Most news organizations have been quoting Gaza death statistics from the office of the UN High Commissioner for Human Rights (OHCHR), which leads a group of humanitarian organizations known as the Protection Cluster, the BBC reported.

The OHCHR reported that as of Wednesday, 1,843 Palestinians had been killed along with 66 Israelis and one Thai national since the beginning of Operation Protective Edge on 8 July.

Of the Palestinian fatalities, 279 could not be identified and at least 1,354 were civilians, including 415 children and 214 women, according to the UN body.

The statistics mean that 216 members of armed groups were killed along with 725 civilian men.  More than three times as many men were killed as women among the civilian population and three times as many civilian men were killed as fighters.

The UN attaches a caveat to its figures, stating "Data on fatalities and destruction of property is consolidated by the Protection and Shelter clusters based on preliminary information, and is subject to change based on further verifications."

While more men are usually killed in conflict than women, no ratio has ever been determined.  If the Israeli attacks in Gaza have been "indiscriminate" as the UNHRC says, the large difference between the number of men and women killed is hard to work out.

Matthias Behnk of OHCHR told BBC that the organization would not speculate on the ratio of fatalities between men and women in Gaza, adding that the organization is now focusing only on recording the casualties.

"As such, we have not at this stage conducted a detailed analysis of trends of civilian casualties, for example in relation to the reasons why different groups are affected and the types of incidents, but hope to carry this out at some point in the coming future," he said.

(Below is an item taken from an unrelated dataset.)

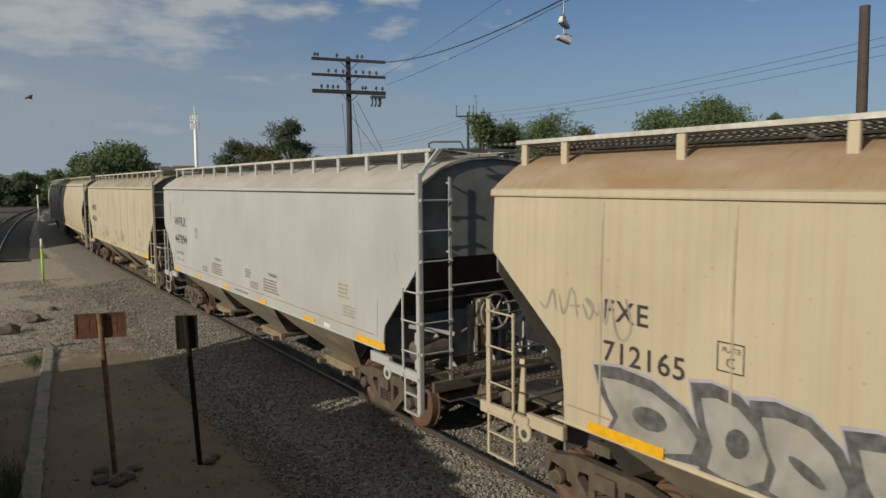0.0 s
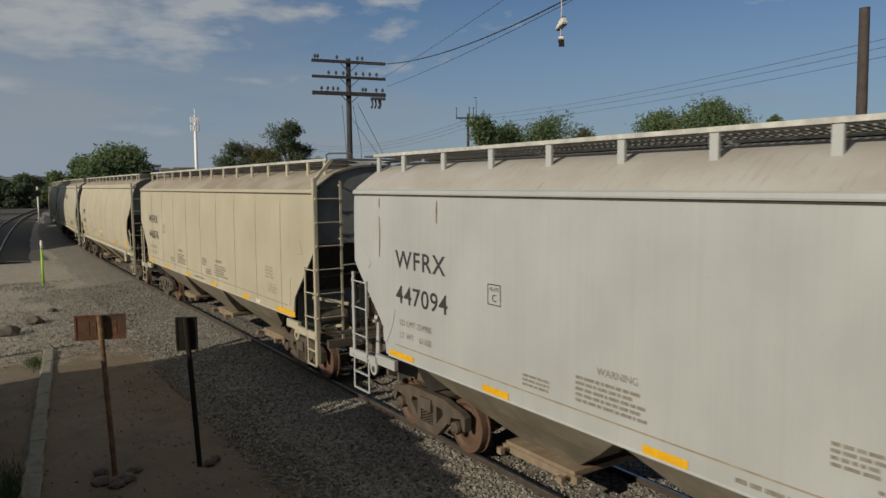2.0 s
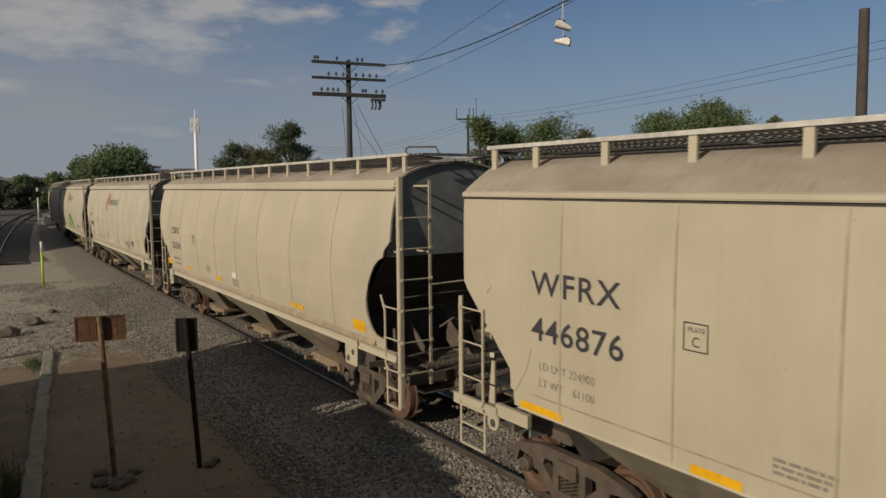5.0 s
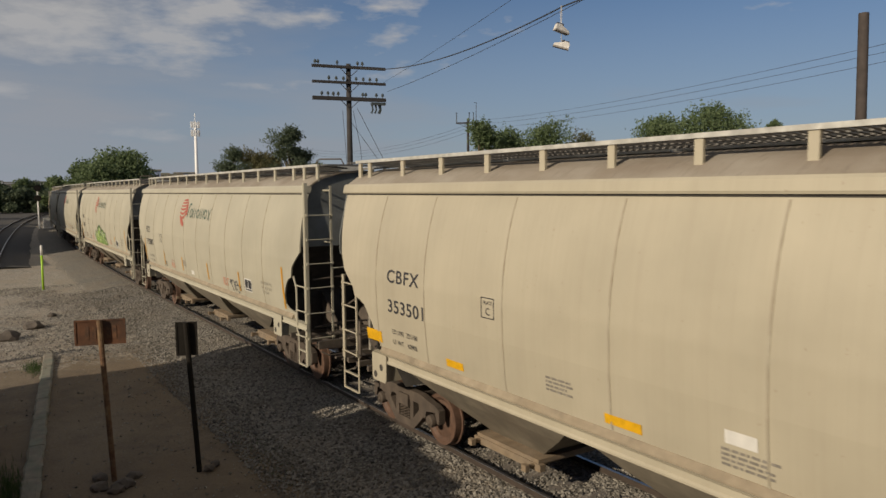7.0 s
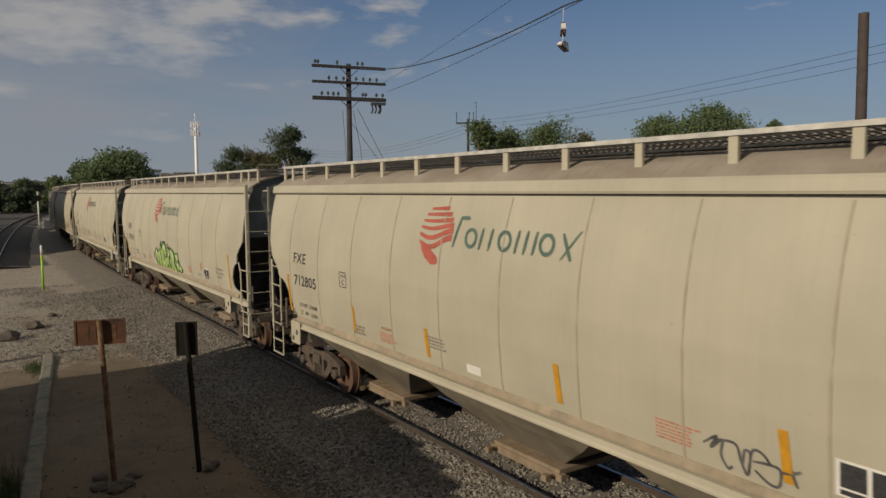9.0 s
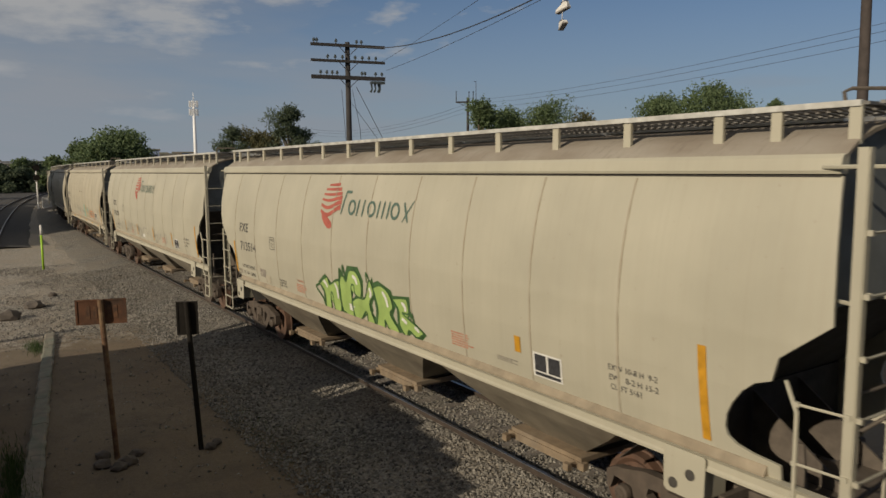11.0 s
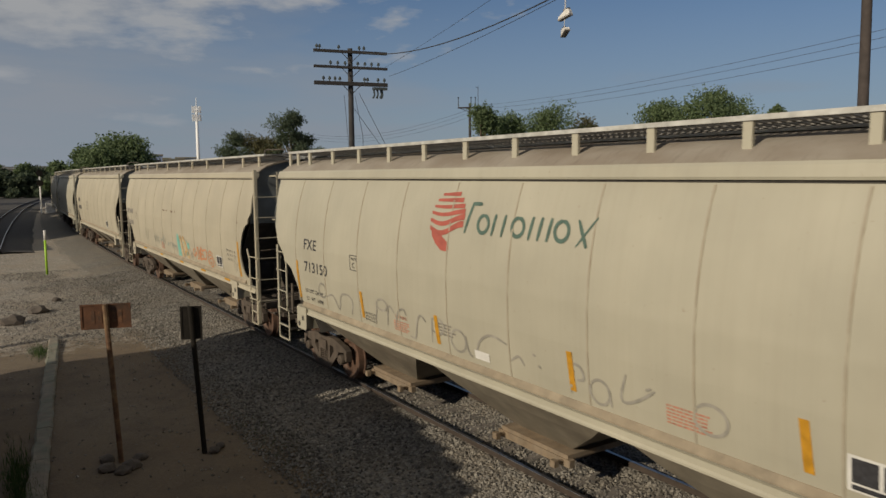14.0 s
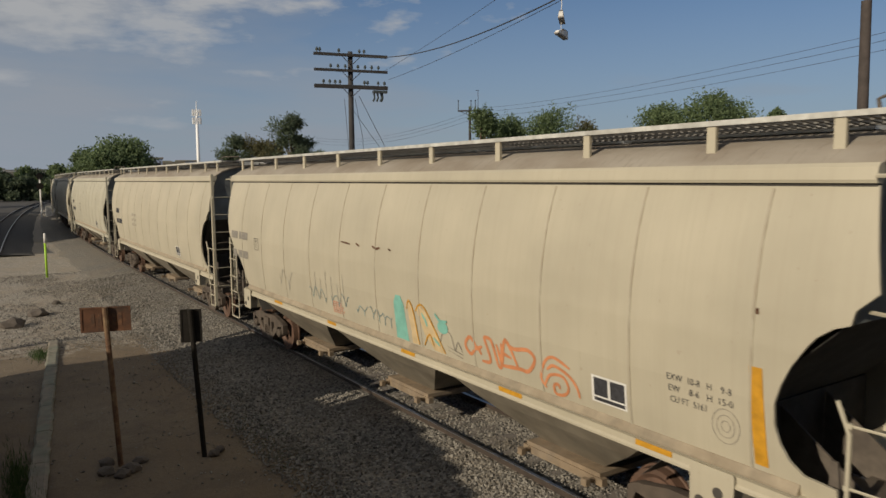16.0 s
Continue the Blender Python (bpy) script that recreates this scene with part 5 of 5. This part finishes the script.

"However, even in the compiling of these preliminary figures, we cross-verify between different sources, not only media and several different human rights organisations, but also use other sources, including, for example, names of alleged fighters released by the Israel Defense Forces (IDF) and notices by armed groups in Gaza claiming someone as a member."

The New York Times ventured to analyze the death statistics in Gaza, pointing out that "the population most likely to be militants, men ages 20 to 29, is also the most over-represented in the death toll. They are 9% of Gaza's 1.7 million residents, but 34% of those killed whose ages were provided."

"At the same time, women and children under 15, the least likely to be legitimate targets, were the most underrepresented, making up 71% of the population and 33% of the known-age casualties."

The IDF announced that they had killed 253 Hamas operatives, 147 Islamic Jihad operatives, 65 operatives of other organizations, and 603 operatives with unknown affiliation.  They have stressed that the numbers are not final.

Spokesman Captain Eytan Buchman told BBC that "the UN numbers being reported are, by and by large, based on the Gaza health ministry, a Hamas-run organization".

"It's important to bear in mind that in Operation Cast Lead [the last Israeli ground offensive in December 2008-January 2009], Hamas and Gaza-based organisations claimed that only 50 combatants were killed, admitting years later the number was between 600-700, a figure nearly identical to the figure claimed by the IDF."